The issue:
A remote and rural Health Board’s new Chief Executive Officer was the fifth such appointment in five years, during which time the Medical, Finance and Public Health Directors and the Chief Operating Officer had also been replaced three or four times. Only two Directors in the Corporate Management Team had more than two years experience of the organisation.
The new CEO commissioned a Business Planning Workshop for the entire CMT to:
- Review the strategic issues relating to the impact of the NHS national strategy on the local delivery of an integrated strategic local health plan
- Compile a list of agreed corporate strategic priorities
- Determine strategic priority portfolios of responsibility for each member of the CMT
- Identify middle management structures and support systems for delivery
- Agree on the CMT values and behaviours to adopt and rolemodel in order to delivery the strategy
My intervention:
The workshop was essentially an inquiry into the need for change and the options to take forward the business of the CMT differently.
Each Director was given time to prepare a flipchart presentation of the national health strategy for their functional area of responsibility in relation to the local delivery plan by looking at both through three lenses:
Competence
- What are the statutory requirements for which the Local Health Board will be held accountable, and what is its power and influence to deliver at the local level?
Capability
- What is the Local Health Board’s current capacity and capability to project, forecast and monitor resource allocation and planning, and its ability to adapt current plans or mitigate against the worst aspects of external drivers of change
Process
- Does the Local Health Board deliver the local plan because of or despite its power and resources; how does it include the needs, wants and values of local healthcare delivery partners and stakeholders; and how does it evaluate the signs of local and internal dissatisfaction and agitation that would trigger adaptation or mitigation of plans?

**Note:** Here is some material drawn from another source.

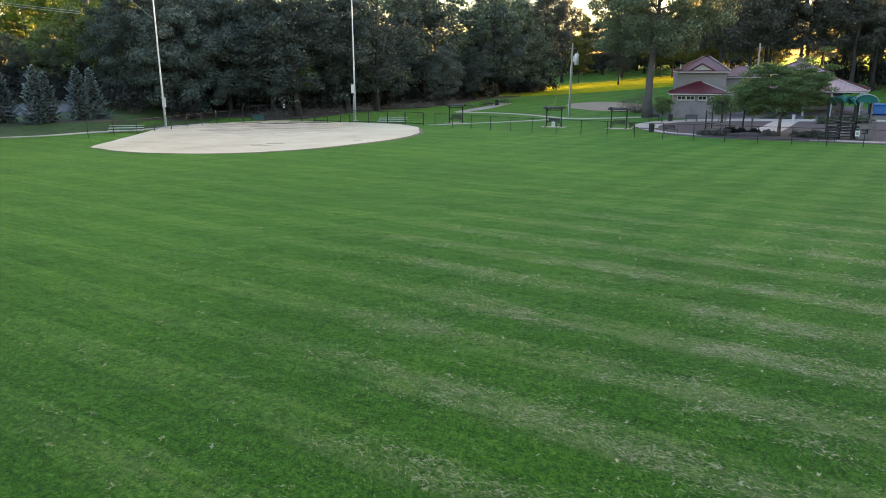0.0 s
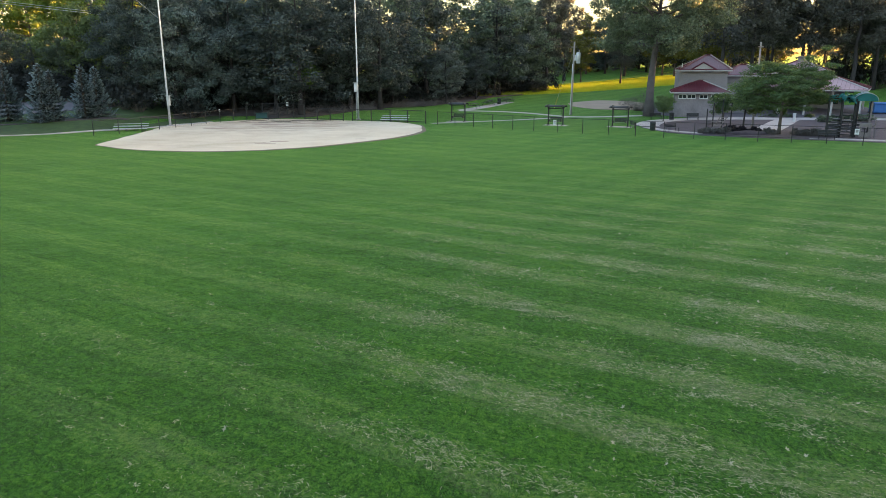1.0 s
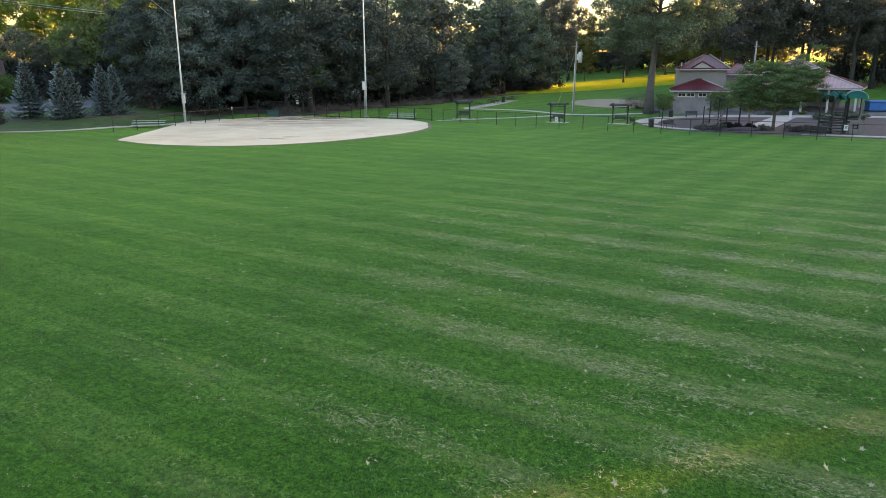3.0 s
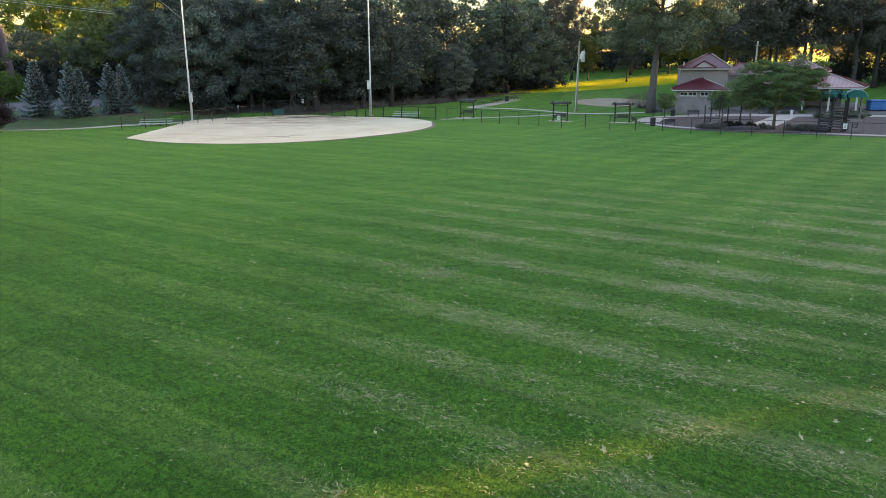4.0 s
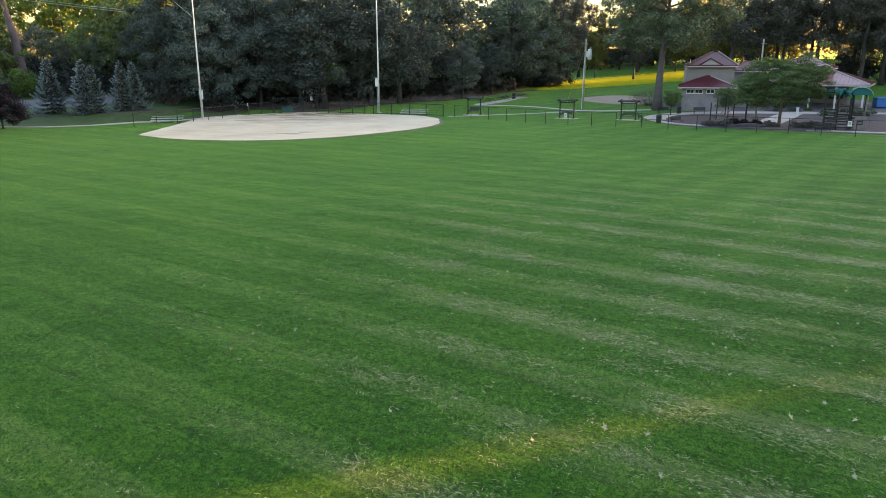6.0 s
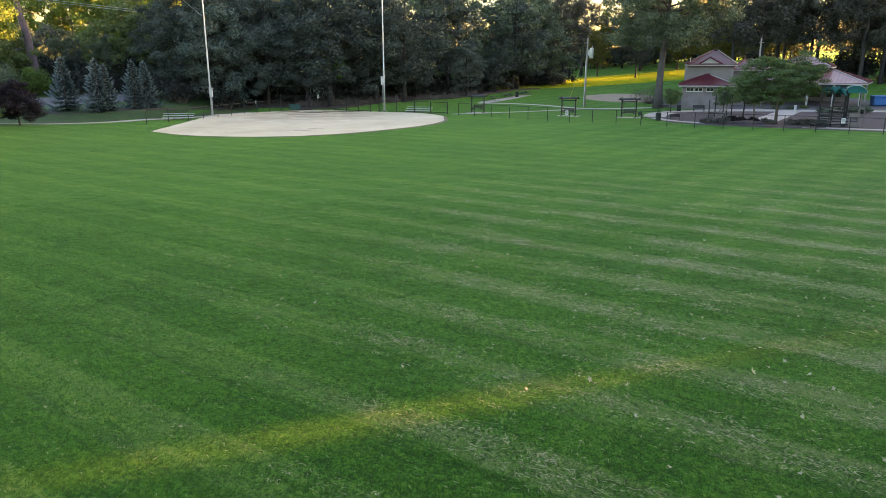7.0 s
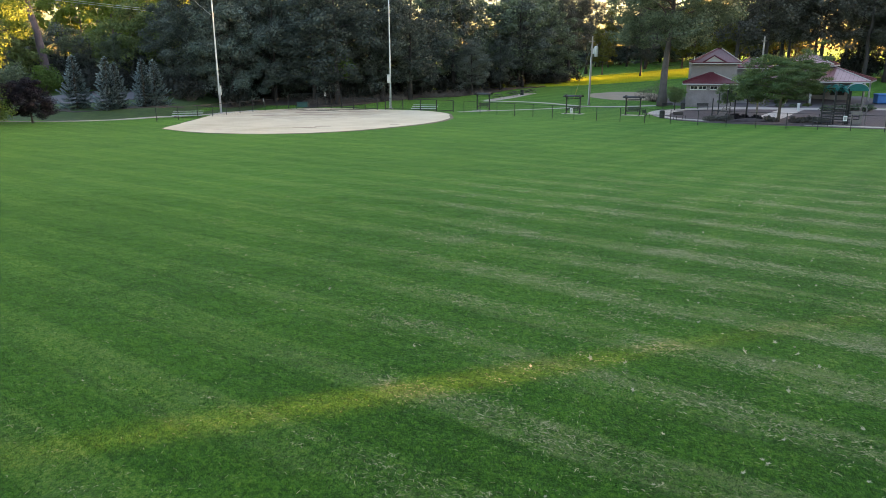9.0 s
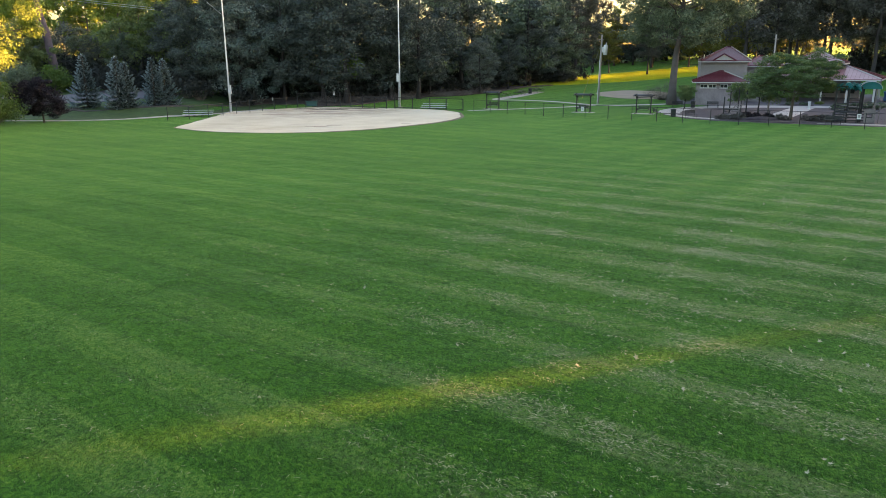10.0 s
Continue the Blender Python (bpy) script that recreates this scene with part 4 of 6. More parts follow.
# the small pediment over the eave
bm = bmesh.new()
tri = [(30.75, 6.68), (33.35, 6.68), (31.95, 7.46)]
fr = [bm.verts.new((x, 105.95, z)) for x, z in tri]
bk = [bm.verts.new((x, 109.6, z)) for x, z in tri]
bm.faces.new(fr)
bm.faces.new(bk[::-1])
for i in range(3):
    bm.faces.new((fr[i], bk[i], bk[(i + 1) % 3], fr[(i + 1) % 3]))
bmesh.ops.recalc_face_normals(bm, faces=bm.faces)
ped = part("pediment", bm, M["trim"], house, "cream triangular pediment")
part("pediment_edge", tube([(30.4, 105.85, 6.62), (31.95, 105.85, 7.6), (33.7, 105.85, 6.62)], 0.12, 6), M["maroon"], ped)
part("vent_pipe", tube([(29.2, 108.0, 6.5), (29.2, 108.0, 7.5)], 0.07, 8), M["white"], house)
# a lower wing behind
part("wing_wall", box((35.4, 110.0, g0 - 0.2), (40.2, 116.0, 5.6)), M["siding"], house)
hip_roof(house, 35.5, 40.9, 109.3, 116.7, 5.7, 7.1, (37.6, 38.6, 113.0), M["maroon"])

wall_with_boards("annex_wall", house, 28.6, 34.6, 103.2, g0 - 0.2, 3.4, M["stone"], 0.2)
part("annex_wall", box((28.3, 103.2, g0 - 0.2), (28.6, 106.58, 3.4)), M["stone"], house)
part("annex_wall", box((34.6, 103.2, g0 - 0.2), (34.9, 106.58, 3.4)), M["stone"], house)
hip_roof(house, 27.7, 35.5, 102.3, 106.9, 3.5, 4.9, (31.5, 32.1, 105.8), M["maroon"])
for wx in (29.3, 30.5, 32.1, 33.65):
    window(house, wx, 103.17, 2.95, 0.95, 0.42)

corner = Matrix.Translation((28.4, 106, 0))
house.matrix_basis = corner @ pose(0, 0, 0, 0, 0, -12) @ corner.inverted()

pav = thing("pavilion", "open park pavilion with a two-tier maroon metal roof and cupola", "pavilion")
# front and left slopes are painted paler, as if reflecting the sky
hip_roof(pav, 38.6, 53.8, 100.6, 113.4, 3.75, 5.75, (45.0, 48.2, 107.0), M["maroon"], weathered=True)
for px in (39.3, 42.8, 46.2, 49.6, 53.1):
    for py in (101.3, 112.7):
        part("post", box((px - 0.13, py - 0.13, 0.0), (px + 0.13, py + 0.13, 3.7), 0.02), M["trim"], pav)
part("clerestory", box((41.5, 104.0, 4.6), (47.7, 110.4, 6.1)), M["siding"], pav)
hip_roof(pav, 40.6, 48.6, 103.2, 111.2, 6.05, 7.65, (44.0, 45.0, 107.2), M["maroon"], weathered=True)
cup = part("cupola", box((44.05, 106.75, 7.6), (44.95, 107.65, 8.2), 0.03), M["pole_wood"], pav, "small weathered cupola with a dark cap")
part("cupola_roof", tube([(44.5, 107.2, 8.2), (44.5, 107.2, 8.26), (44.5, 107.2, 8.5)], [0.85, 0.85, 0.1], 4), M["bark"], cup)
part("back_wall", box((41.0, 111.4, 0.0), (50.5, 111.7, 3.6)), M["siding"], pav)
# flat dark plates added on the wall, coloured like shaded openings
for k in range(3):
    part("serving_hatch", box((42.0 + 2.9 * k, 111.34, 1.4), (44.0 + 2.9 * k, 111.39, 2.6)), M["dark_inside"], pav, "dark plate standing for a shaded serving hatch")
hinge = Matrix.Translation((53.8, 100.6, 0))
pav.matrix_basis = Matrix.Translation((-1.0, 0.3, 0)) @ hinge @ pose(0, 0, 0, 0, 0, -29) @ hinge.inverted()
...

The strategic issues relating to each Director’s authorised remit, resource allocation and implementation process were then drawn from the presentations, clustered by the participants into significant issues in common, and then identified as corporate strategic priorities through my facilitation of two 4-box decision-making tools, firstly:
And, secondly, with regard to prioritising any one issue over another:
- What will happen… if you do?
- What will happen… if you don’t?
- What won’t happen… if you do?
- What won’t happen… if you don’t?
Each Director was then asked to prepare a further flipchart presentation by drilling down under each strategic priority to identify the programmes, initiatives or interventions within their functional area that could be included in their portfolio of responsibility. These presentations surfaced a number of simultaneously conflicting aspects where agreed:
- Roles and responsibilities
- Policies and procedures
- Objectives and performance management indicators
- Workflow and customer care needs
are likely to be comprised by the reality of the cross-cutting themes of:
Timescale — and the balance between being reactive to what’s already in the system and proactive to what can be put in place
Affordability — and perceived value for money
Proportionality — of resource expended in relation to benefit gained
Access — within the constraints of a remote and rural strategic health plan
Quality — that is acceptable as fit for purpose, and not necessarily ideal
Engagement — the quality of compliance or commitment from what is known, understood, accepted, and taken forward in partnership with the internal workforce, strategic partners, external stakeholders, local communities and individual patients.
The ensuing discussion resulted in agreed portfolio responsibilities for each Director that were comprised of core (must have) and discretionary (nice to have) elements.
Each Director then drew up an organogram for his or her Directorate and considered whether the middle management structure and monitoring systems was adequate to support the expanded portfolio. The need for reorganisation or additional resources was then discussed by the group.
I concluded the workshop with a process that allowed participants to reflect on what behaviours they had shown and experienced from others that had been supportive, cohesive and productive, and any that had been difficult, challenging and limiting. They identified clear, open and honest communication and the opportunity to do good work together as the two most important behaviours to adopt and rolemodel in taking forward their new strategy.